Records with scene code

____________________

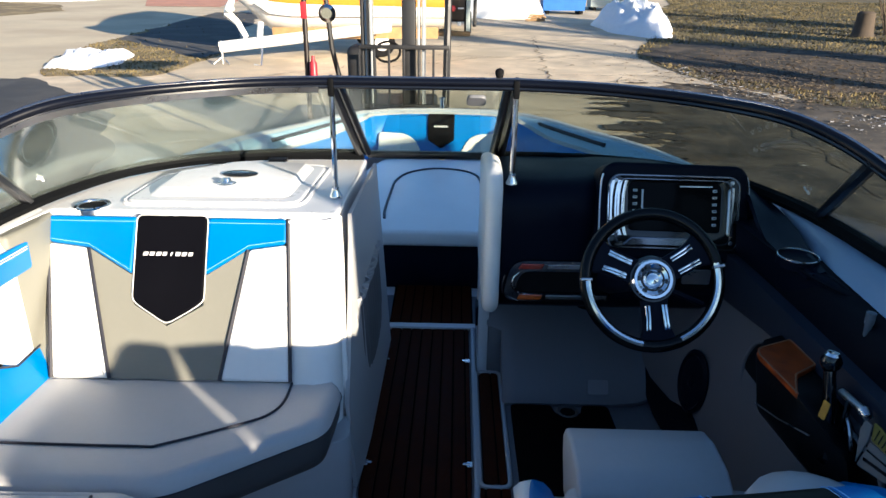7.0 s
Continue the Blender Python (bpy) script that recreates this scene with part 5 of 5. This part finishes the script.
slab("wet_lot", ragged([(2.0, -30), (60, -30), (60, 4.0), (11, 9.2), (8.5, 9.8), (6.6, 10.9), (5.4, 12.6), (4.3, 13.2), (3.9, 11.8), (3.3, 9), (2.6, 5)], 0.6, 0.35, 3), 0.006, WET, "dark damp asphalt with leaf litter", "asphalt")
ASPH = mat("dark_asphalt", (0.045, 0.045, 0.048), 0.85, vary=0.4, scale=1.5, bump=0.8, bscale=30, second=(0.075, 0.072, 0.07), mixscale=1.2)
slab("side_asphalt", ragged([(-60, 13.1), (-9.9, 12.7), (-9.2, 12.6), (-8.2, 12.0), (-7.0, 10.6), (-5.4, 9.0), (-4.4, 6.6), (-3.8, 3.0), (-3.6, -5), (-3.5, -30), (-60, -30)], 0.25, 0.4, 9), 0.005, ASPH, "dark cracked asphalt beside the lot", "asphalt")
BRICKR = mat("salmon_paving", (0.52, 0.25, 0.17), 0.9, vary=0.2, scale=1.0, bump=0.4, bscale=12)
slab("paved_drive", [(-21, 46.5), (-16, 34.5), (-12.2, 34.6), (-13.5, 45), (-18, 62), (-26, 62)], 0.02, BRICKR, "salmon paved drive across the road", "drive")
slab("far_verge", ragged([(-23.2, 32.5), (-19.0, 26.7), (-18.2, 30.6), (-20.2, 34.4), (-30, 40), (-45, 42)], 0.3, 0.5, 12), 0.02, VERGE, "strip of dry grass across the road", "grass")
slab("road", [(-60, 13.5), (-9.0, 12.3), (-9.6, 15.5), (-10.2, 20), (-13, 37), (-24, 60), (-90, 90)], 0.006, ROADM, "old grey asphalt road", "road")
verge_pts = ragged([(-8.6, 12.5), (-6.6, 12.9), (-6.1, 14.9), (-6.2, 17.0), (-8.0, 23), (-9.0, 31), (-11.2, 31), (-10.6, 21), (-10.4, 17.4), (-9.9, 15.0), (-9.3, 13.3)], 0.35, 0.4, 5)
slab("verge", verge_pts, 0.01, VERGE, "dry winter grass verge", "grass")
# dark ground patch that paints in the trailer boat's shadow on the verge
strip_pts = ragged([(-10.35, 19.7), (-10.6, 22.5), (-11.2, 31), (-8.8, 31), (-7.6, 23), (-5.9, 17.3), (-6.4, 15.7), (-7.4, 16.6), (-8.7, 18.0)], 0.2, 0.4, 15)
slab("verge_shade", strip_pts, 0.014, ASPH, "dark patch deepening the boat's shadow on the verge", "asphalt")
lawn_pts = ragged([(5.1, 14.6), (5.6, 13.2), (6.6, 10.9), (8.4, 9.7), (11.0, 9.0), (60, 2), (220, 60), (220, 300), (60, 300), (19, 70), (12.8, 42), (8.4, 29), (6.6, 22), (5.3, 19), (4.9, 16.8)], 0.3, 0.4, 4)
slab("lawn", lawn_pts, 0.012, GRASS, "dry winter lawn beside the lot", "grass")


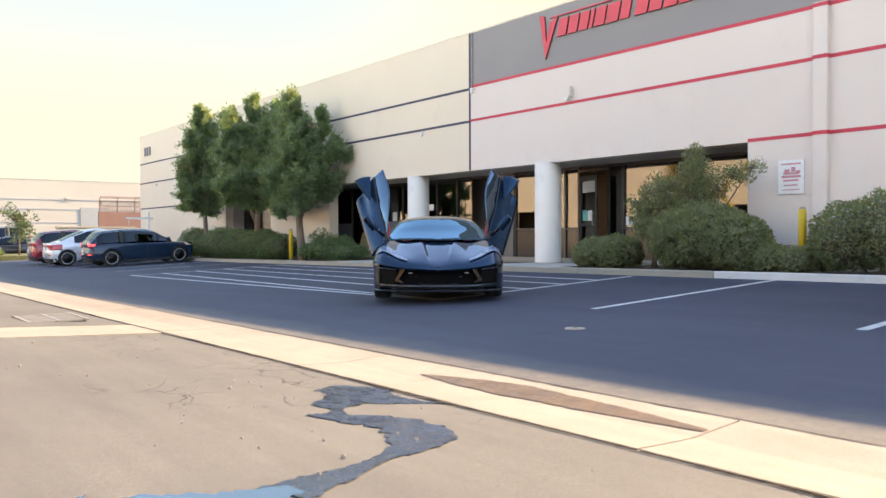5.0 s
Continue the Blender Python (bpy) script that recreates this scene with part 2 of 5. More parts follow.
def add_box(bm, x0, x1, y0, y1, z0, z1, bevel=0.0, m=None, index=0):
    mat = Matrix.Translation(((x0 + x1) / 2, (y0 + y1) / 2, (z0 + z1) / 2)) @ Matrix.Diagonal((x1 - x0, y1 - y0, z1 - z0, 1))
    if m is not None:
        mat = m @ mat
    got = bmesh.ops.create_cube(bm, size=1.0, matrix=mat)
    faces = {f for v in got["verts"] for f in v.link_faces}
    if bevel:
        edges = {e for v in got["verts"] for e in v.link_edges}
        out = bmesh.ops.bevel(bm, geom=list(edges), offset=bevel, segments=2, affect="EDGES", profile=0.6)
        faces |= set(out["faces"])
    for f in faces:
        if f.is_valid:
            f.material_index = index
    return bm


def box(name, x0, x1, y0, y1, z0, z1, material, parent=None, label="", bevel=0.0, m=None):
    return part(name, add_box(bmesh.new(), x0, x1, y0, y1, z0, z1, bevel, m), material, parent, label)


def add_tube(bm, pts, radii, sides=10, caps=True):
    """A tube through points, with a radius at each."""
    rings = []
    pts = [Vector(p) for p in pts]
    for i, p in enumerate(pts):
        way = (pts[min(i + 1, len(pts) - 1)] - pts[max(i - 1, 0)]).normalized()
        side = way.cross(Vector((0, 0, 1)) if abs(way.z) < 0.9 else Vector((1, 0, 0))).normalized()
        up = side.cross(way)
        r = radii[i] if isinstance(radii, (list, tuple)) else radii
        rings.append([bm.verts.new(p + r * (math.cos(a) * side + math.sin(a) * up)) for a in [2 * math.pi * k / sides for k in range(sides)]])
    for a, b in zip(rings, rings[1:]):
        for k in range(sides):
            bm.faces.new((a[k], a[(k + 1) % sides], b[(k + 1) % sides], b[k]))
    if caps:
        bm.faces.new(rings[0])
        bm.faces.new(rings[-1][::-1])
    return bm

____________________

Each record should be quoted exactly, with the images omitted.

7.0 s
Continue the Blender Python (bpy) script that recreates this scene with part 5 of 5. This part finishes the script.
slab("wet_lot", ragged([(2.0, -30), (60, -30), (60, 4.0), (11, 9.2), (8.5, 9.8), (6.6, 10.9), (5.4, 12.6), (4.3, 13.2), (3.9, 11.8), (3.3, 9), (2.6, 5)], 0.6, 0.35, 3), 0.006, WET, "dark damp asphalt with leaf litter", "asphalt")
ASPH = mat("dark_asphalt", (0.045, 0.045, 0.048), 0.85, vary=0.4, scale=1.5, bump=0.8, bscale=30, second=(0.075, 0.072, 0.07), mixscale=1.2)
slab("side_asphalt", ragged([(-60, 13.1), (-9.9, 12.7), (-9.2, 12.6), (-8.2, 12.0), (-7.0, 10.6), (-5.4, 9.0), (-4.4, 6.6), (-3.8, 3.0), (-3.6, -5), (-3.5, -30), (-60, -30)], 0.25, 0.4, 9), 0.005, ASPH, "dark cracked asphalt beside the lot", "asphalt")
BRICKR = mat("salmon_paving", (0.52, 0.25, 0.17), 0.9, vary=0.2, scale=1.0, bump=0.4, bscale=12)
slab("paved_drive", [(-21, 46.5), (-16, 34.5), (-12.2, 34.6), (-13.5, 45), (-18, 62), (-26, 62)], 0.02, BRICKR, "salmon paved drive across the road", "drive")
slab("far_verge", ragged([(-23.2, 32.5), (-19.0, 26.7), (-18.2, 30.6), (-20.2, 34.4), (-30, 40), (-45, 42)], 0.3, 0.5, 12), 0.02, VERGE, "strip of dry grass across the road", "grass")
slab("road", [(-60, 13.5), (-9.0, 12.3), (-9.6, 15.5), (-10.2, 20), (-13, 37), (-24, 60), (-90, 90)], 0.006, ROADM, "old grey asphalt road", "road")
verge_pts = ragged([(-8.6, 12.5), (-6.6, 12.9), (-6.1, 14.9), (-6.2, 17.0), (-8.0, 23), (-9.0, 31), (-11.2, 31), (-10.6, 21), (-10.4, 17.4), (-9.9, 15.0), (-9.3, 13.3)], 0.35, 0.4, 5)
slab("verge", verge_pts, 0.01, VERGE, "dry winter grass verge", "grass")
# dark ground patch that paints in the trailer boat's shadow on the verge
strip_pts = ragged([(-10.35, 19.7), (-10.6, 22.5), (-11.2, 31), (-8.8, 31), (-7.6, 23), (-5.9, 17.3), (-6.4, 15.7), (-7.4, 16.6), (-8.7, 18.0)], 0.2, 0.4, 15)
slab("verge_shade", strip_pts, 0.014, ASPH, "dark patch deepening the boat's shadow on the verge", "asphalt")
lawn_pts = ragged([(5.1, 14.6), (5.6, 13.2), (6.6, 10.9), (8.4, 9.7), (11.0, 9.0), (60, 2), (220, 60), (220, 300), (60, 300), (19, 70), (12.8, 42), (8.4, 29), (6.6, 22), (5.3, 19), (4.9, 16.8)], 0.3, 0.4, 4)
slab("lawn", lawn_pts, 0.012, GRASS, "dry winter lawn beside the lot", "grass")


5.0 s
Continue the Blender Python (bpy) script that recreates this scene with part 2 of 5. More parts follow.
def add_box(bm, x0, x1, y0, y1, z0, z1, bevel=0.0, m=None, index=0):
    mat = Matrix.Translation(((x0 + x1) / 2, (y0 + y1) / 2, (z0 + z1) / 2)) @ Matrix.Diagonal((x1 - x0, y1 - y0, z1 - z0, 1))
    if m is not None:
        mat = m @ mat
    got = bmesh.ops.create_cube(bm, size=1.0, matrix=mat)
    faces = {f for v in got["verts"] for f in v.link_faces}
    if bevel:
        edges = {e for v in got["verts"] for e in v.link_edges}
        out = bmesh.ops.bevel(bm, geom=list(edges), offset=bevel, segments=2, affect="EDGES", profile=0.6)
        faces |= set(out["faces"])
    for f in faces:
        if f.is_valid:
            f.material_index = index
    return bm


def box(name, x0, x1, y0, y1, z0, z1, material, parent=None, label="", bevel=0.0, m=None):
    return part(name, add_box(bmesh.new(), x0, x1, y0, y1, z0, z1, bevel, m), material, parent, label)


def add_tube(bm, pts, radii, sides=10, caps=True):
    """A tube through points, with a radius at each."""
    rings = []
    pts = [Vector(p) for p in pts]
    for i, p in enumerate(pts):
        way = (pts[min(i + 1, len(pts) - 1)] - pts[max(i - 1, 0)]).normalized()
        side = way.cross(Vector((0, 0, 1)) if abs(way.z) < 0.9 else Vector((1, 0, 0))).normalized()
        up = side.cross(way)
        r = radii[i] if isinstance(radii, (list, tuple)) else radii
        rings.append([bm.verts.new(p + r * (math.cos(a) * side + math.sin(a) * up)) for a in [2 * math.pi * k / sides for k in range(sides)]])
    for a, b in zip(rings, rings[1:]):
        for k in range(sides):
            bm.faces.new((a[k], a[(k + 1) % sides], b[(k + 1) % sides], b[k]))
    if caps:
        bm.faces.new(rings[0])
        bm.faces.new(rings[-1][::-1])
    return bm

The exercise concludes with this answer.